Soul March

Spirituality & Health Magazine
reviewed by John Malkin

Chandrika Krishnamurthy Tandon

Soul Chants Music

Two hundred forty miles. That’s the trek thousands of satyagraha activists made with Mahatma Gandhi during the 1930 Salt March to end the British colonization of India. Chandrika Tandon has dedicated an album to this powerful event, titled Soul March. It’s a follow-up to Soul Call, Tandon’s 2010 Grammy-nominated album in the contemporary world music category.

Tandon was born in India and first came to the United States in 1979 while cultivating a successful corporate business.
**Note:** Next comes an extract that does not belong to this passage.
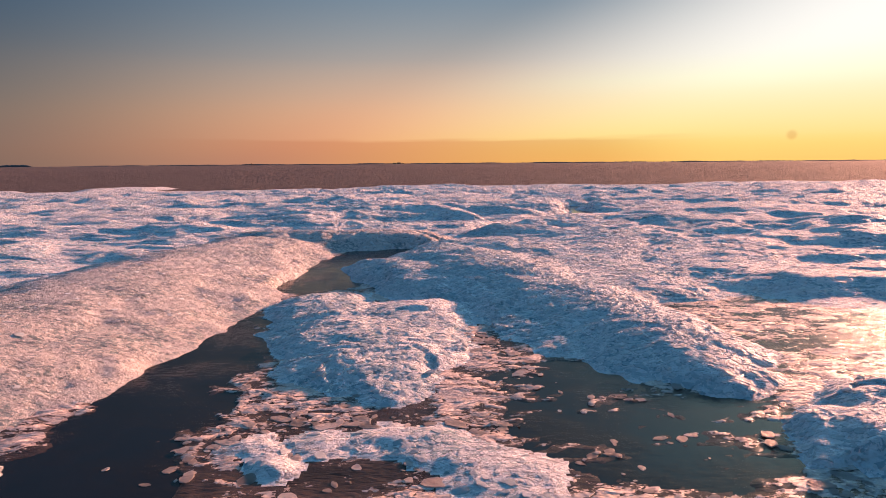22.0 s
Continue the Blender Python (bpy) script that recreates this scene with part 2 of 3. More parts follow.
def crust_material():
    """Skim ice: slick dark film with wrinkles; the raised parts carry pale frost and flakes."""
    m, n, l, p = material("skim_ice")

    def fma(a_, k, b_):
        nd = n.new("ShaderNodeMath")
        nd.operation = "MULTIPLY_ADD"
        l.new(a_, nd.inputs[0])
        nd.inputs[1].default_value = k
        if isinstance(b_, float):
            nd.inputs[2].default_value = b_
        else:
            l.new(b_, nd.inputs[2])
        return nd.outputs[0]
    wide, _ = tex_noise(n, l, 0.20, 3, (.7, 1.2, 1))
    streaks, vec = tex_noise(n, l, 1.3, 7, (.7, 1.1, 1), rough=.66)
    geo = n.new("ShaderNodeNewGeometry")
    sep = n.new("ShaderNodeSeparateXYZ")
    l.new(geo.outputs["Position"], sep.inputs[0])
    level = fma(sep.outputs["Z"], 15.0, -.36)
    wrinkle, _ = tex_noise(n, l, 4.2, 6, (.6, 1.5, 1), rough=.64)
    nb = bump(n, l, wrinkle, 1.0, .048)
    ripple, _ = tex_noise(n, l, 11.0, 4, (.7, 1.4, 1), rough=.6)
    nb = bump(n, l, ripple, 1.0, .014, nb)
    n1, pan = facets(n, l, 2.0, .22, nb, (.8, 1.2, 1))
    n2, flake = facets(n, l, 6.5, .42, n1, (.8, 1.2, 1))
    n3, chip = facets(n, l, 16.0, .40, n2, (.85, 1.15, 1))

    def first(colour):
        nd = n.new("ShaderNodeSeparateXYZ")
        l.new(colour, nd.inputs[0])
        return nd.outputs["X"]
    # whole pans, flakes and chips are frosted or bare
    total = fma(wide, .50, fma(streaks, .85, fma(first(pan), .22, fma(first(flake), .26, fma(first(chip), .16, level)))))
    patch = ramp(n, l, total, [(.85, (0, 0, 0)), (.87, (.7,) * 3), (1.10, (1, 1, 1))])

    def blend(mode, a_, b_):
        nd = n.new("ShaderNodeMix")
        nd.data_type, nd.blend_type = "RGBA", mode
        nd.inputs[0].default_value = 1
        l.new(a_, nd.inputs[6])
        l.new(b_, nd.inputs[7])
        return nd.outputs[2]
    # thin cracks and folds that wander over the sheet
    web, _ = tex_noise(n, l, .9, 6, (.6, 1.3, 1), rough=.55)
    mid_ = n.new("ShaderNodeMath")
    mid_.operation = "SUBTRACT"
    l.new(web, mid_.inputs[0])
    mid_.inputs[1].default_value = .5
    gap = n.new("ShaderNodeMath")
    gap.operation = "ABSOLUTE"
    l.new(mid_.outputs[0], gap.inputs[0])
    cracks = ramp(n, l, gap.outputs[0], [(.006, (.08,) * 3), (.014, (1, 1, 1))])
    # single chips strewn over the bare film
    parts_ = n.new("ShaderNodeSeparateXYZ")
    l.new(flake, parts_.inputs[0])
    strewn = ramp(n, l, fma(streaks, .5, parts_.outputs["Y"]), [(1.10, (0, 0, 0)), (1.12, (.7,) * 3)])
    frost = blend("LIGHTEN", blend("MULTIPLY", patch, cracks), strewn)
    mx = n.new("ShaderNodeMix")
    mx.data_type = "RGBA"
    l.new(frost, mx.inputs[0])
    film, _ = tex_noise(n, l, .8, 4)
    l.new(ramp(n, l, film, [(.35, (.024, .016, .013)), (.65, (.075, .052, .044))]), mx.inputs[6])
    tone, _ = tex_noise(n, l, 9, 5)
    l.new(ramp(n, l, tone, [(.3, (.31, .24, .21)), (.7, (.70, .58, .52))]), mx.inputs[7])
    l.new(mx.outputs[2], p.inputs["Base Color"])
    l.new(ramp(n, l, frost, [(0, (.18,) * 3), (.6, (.62,) * 3)]), p.inputs["Roughness"])
    n3 = bump(n, l, frost, 1.0, .030, n3)
    nb = bump(n, l, frost, 1.0, .012, nb)
    pick = n.new("ShaderNodeMix")
    pick.data_type = "VECTOR"
    l.new(frost, pick.inputs[0])
    l.new(nb, pick.inputs[4])
    l.new(n3, pick.inputs[5])
    l.new(pick.outputs[1], p.inputs["Normal"])
    l.new(ramp(n, l, frost, [(0, (.30,) * 3), (.6, (.8,) * 3)]), p.inputs["Specular IOR Level"])
    p.inputs["IOR"].default_value = 1.31
    return m


CRUST = crust_material()


def plate_material(name, low, high, rough):
    m, n, l, p = material(name)
    info = n.new("ShaderNodeObjectInfo")
    geo = n.new("ShaderNodeNewGeometry")
    add = n.new("ShaderNodeMath")
    add.operation = "ADD"
    l.new(info.outputs["Random"], add.inputs[0])
    l.new(geo.outputs["Random Per Island"], add.inputs[1])
    fr = n.new("ShaderNodeMath")
    fr.operation = "FRACT"
    l.new(add.outputs[0], fr.inputs[0])
    fine, _ = tex_noise(n, l, 9.0, 6)
    mx = n.new("ShaderNodeMath")
    mx.operation = "MULTIPLY_ADD"
    mx.inputs[1].default_value = 0.6
    l.new(fine, mx.inputs[0])
    l.new(fr.outputs[0], mx.inputs[2])
    half = n.new("ShaderNodeMath")
    half.operation = "MULTIPLY"
    half.inputs[1].default_value = 0.62
    l.new(mx.outputs[0], half.inputs[0])
    l.new(ramp(n, l, half.outputs[0], [(0.1, low), (0.85, high)]), p.inputs["Base Color"])
    grain, _ = tex_noise(n, l, 18.0, 6, rough=0.7)
    nb, _ = facets(n, l, 9.0, 0.35)
    l.new(bump(n, l, grain, 0.8, 0.045, nb), p.inputs["Normal"])
    p.inputs["Roughness"].default_value = rough
    p.inputs["IOR"].default_value = 1.31
    p.inputs["Specular IOR Level"].default_value = .15
    through_light(n, l, p, .35)
    return m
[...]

But her deep love of music was never far away. “I restructured my life 10 years ago because I realized that the happiest moments of my life had to do with music,” she says. “When you have access to music and you’re not doing it for fame or fortune, when it’s really an expression of self, then music is a source of joy.”

With another album almost complete, Tandon says she practices meditation to support the flow of musical ideas. “Creativity is a process of quieting one’s mind and letting universal forces work through you.”

Soul March includes more than 75 musicians and is based on the classical Indian raga “Raghupati Raghav Raja Ram.” “It was beloved by Gandhi and sung during the Salt March,” Tandon says. “Soul March is a tribute to all people who seek freedom. Gandhi said, ‘Be the change you wish to see in the world.’ My philosophy is ‘Be the love you wish to see in the world.’ This music is about creating circles of love.”